The Hamlisch Rule

FILE - This undated file image originally provided by Columbia Artists Management Inc. LLC shows Marvin Hamlisch. Hamlisch, a
FILE - This undated file image originally provided by Columbia Artists Management Inc. LLC shows Marvin Hamlisch. Hamlisch, a conductor and award-winning composer best known for the torch song "The Way We Were," died Monday, Aug. 6, 2012 in Los Angeles. He was 68. (AP Photo/Columbia Artists Management Inc. LLC, Jason Cohn)

"Don't expect too much." "He'll probably tell you to stop after a few measures." "Don't get your hopes up." These were the words of wisdom echoing in my mind as Marvin Hamlisch entered the cavernous rehearsal studio in the bowls of The Kennedy Center. "What do you want to sing?" While you wouldn't guess it if you heard him play, classical music wasn't his thing. But I was an opera singer, so I gave him a list of arias to choose from.

"Do you like 'Sempre Libera'? Everyone loves that. Flashy high notes, familiar enough that it isn't intimidating but not so familiar that it's cliche." I concurred and we were off. For the next hour plus, we went through aria after aria and show tune after show tune. Once we were done, he asked "So are you in school? You shouldn't be in school. You need to be performing. Conservatory is great -- don't get me wrong. But for a performer, you need an audience. They teach you what's important to know. For a performer, the stage is the best teacher."

He told me about his first job as a composer. He was playing piano at a party where he met the director Frank Perry. In passing, Mr. Perry mentioned they were looking for a score for his next film. Marvin got all of the information out of Mr. Perry that was possible (including his contact information) and by the end of the weekend -- it might have even been the next morning -- had delivered Perry a score for the film.

Marvin and I performed together. He gave me notes on a musical I was writing and wrote another musical because of them. We kept in touch for a while. I went off to Europe to pursue my career. After some serious health challenges, we lost contact.

Even though I hadn't seen Marvin for half a decade, he taught me the most important lessons an artist can learn: Give people what they want in a way you want to give it to them when they want it and don't spend forever making it "perfect." It never will be perfect, and people don't want perfection. They want an artist, a voice, a song, a score, a painting or a character that they can relate to. With flaws and imperfections and beauty and vulnerability. They are all part of the same whole. They are what makes an artist an individual.

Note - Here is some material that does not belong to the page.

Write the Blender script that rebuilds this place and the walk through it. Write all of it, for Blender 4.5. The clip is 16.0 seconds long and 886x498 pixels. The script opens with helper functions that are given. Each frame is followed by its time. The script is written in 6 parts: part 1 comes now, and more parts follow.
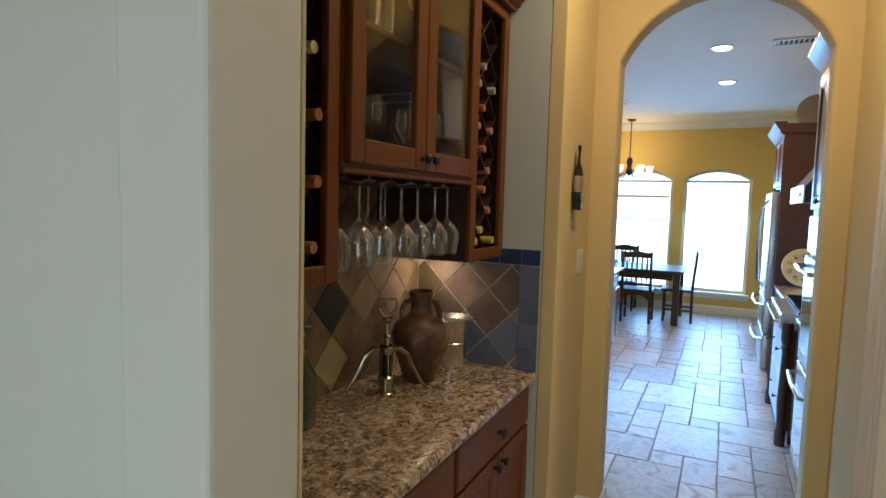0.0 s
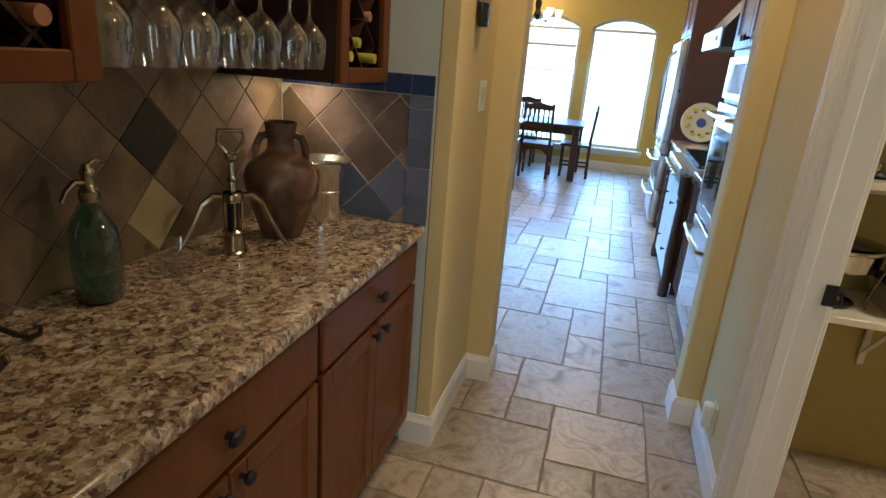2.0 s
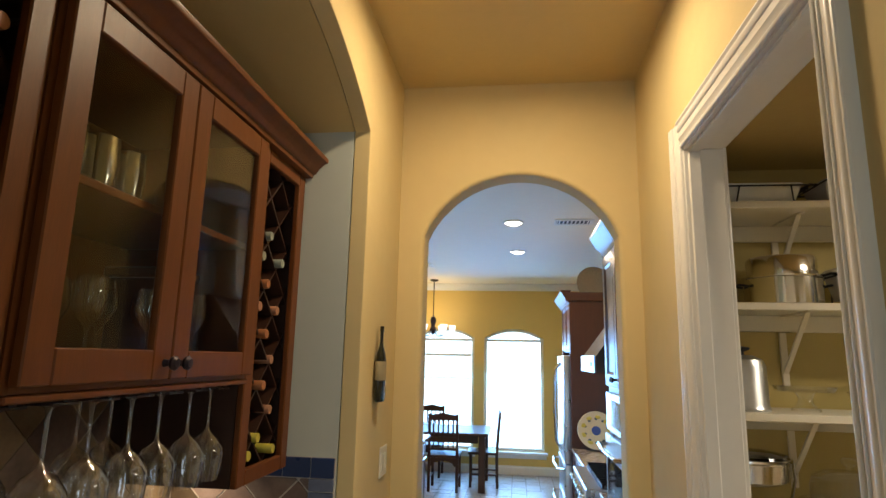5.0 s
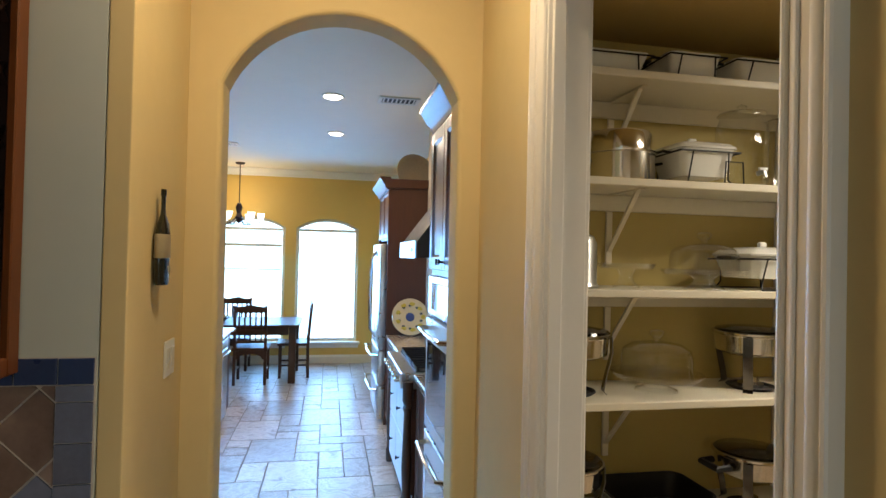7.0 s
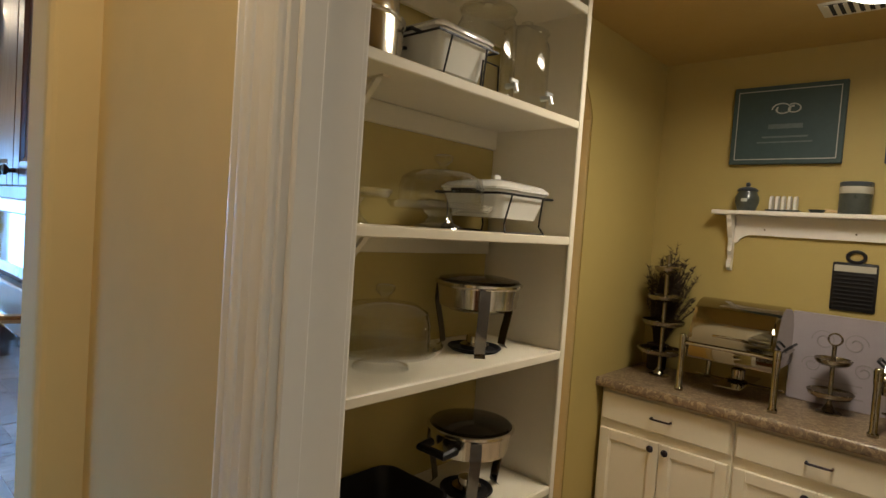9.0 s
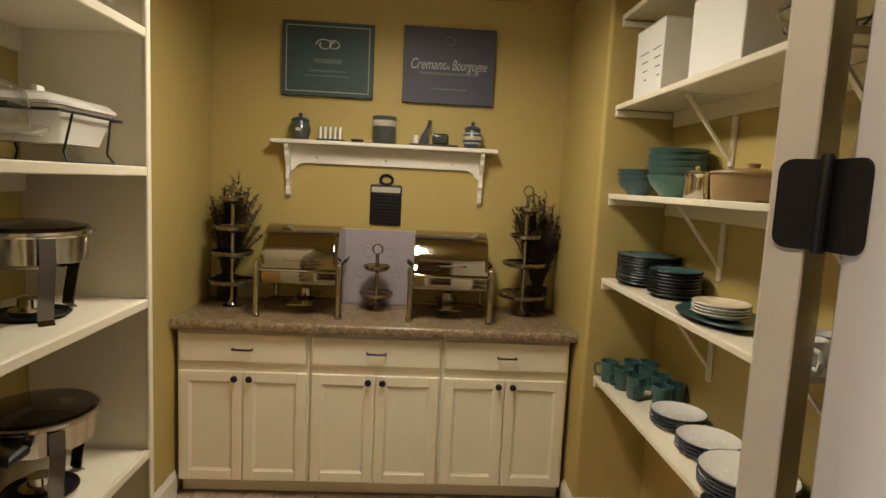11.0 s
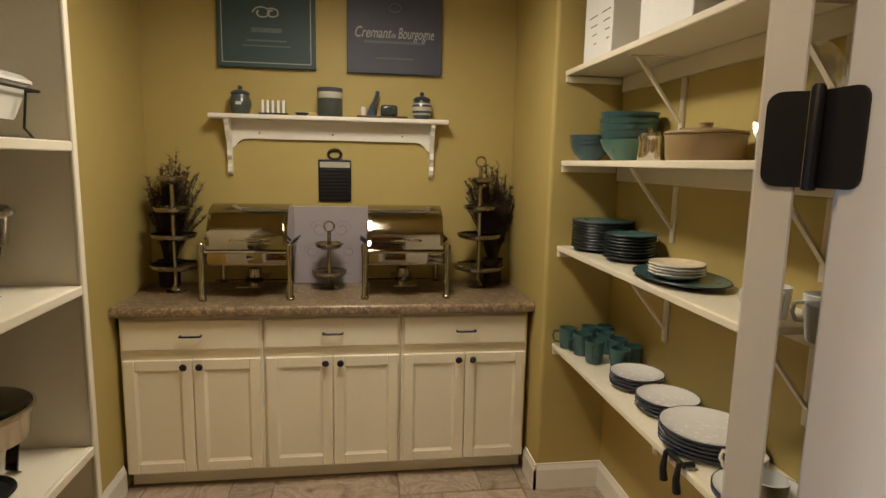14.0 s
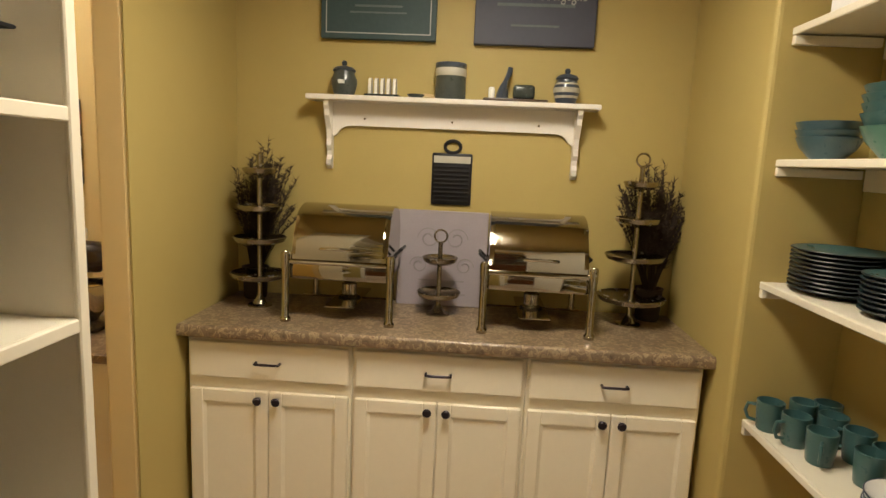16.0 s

As artists, it's tempting to forget the audience's needs. Too often, we're self-centered and self-indulgent in what we share with the world. We're prideful, only showing what we deem as perfect or what we think our peers will respect. But perfection is different things to different people and seeking it will be endlessly frustrating. To me, art's highest purpose is to entertain, to enlighten, to inspire, to evoke emotion and to change an audience in some way, big or small. If the only people we seek to impress are within our own ivory towers of artistic excellence or our hallowed institutions, we will find the audience is gone in 20 to 30 years. I find as I keep a broader audience in mind, I choose to sing and say more things I actually want to share and fewer things just for the sake of impressing others.

Mr. Hamlisch's legacy as a composer will certainly lend him a serious measure of musical immortality. But to me, his broader lesson is even more important. Whether you're an opera singer, a legislator or customer service operator, there is a way that we can find common ground with our audience -- be they young or old, Democrats or Republicans, rich or poor, religious or secular. It might be hard work, but when we expect more of of ourselves, we'll touch more people than we ever though possible.

And that, is exactly what Marvin always did.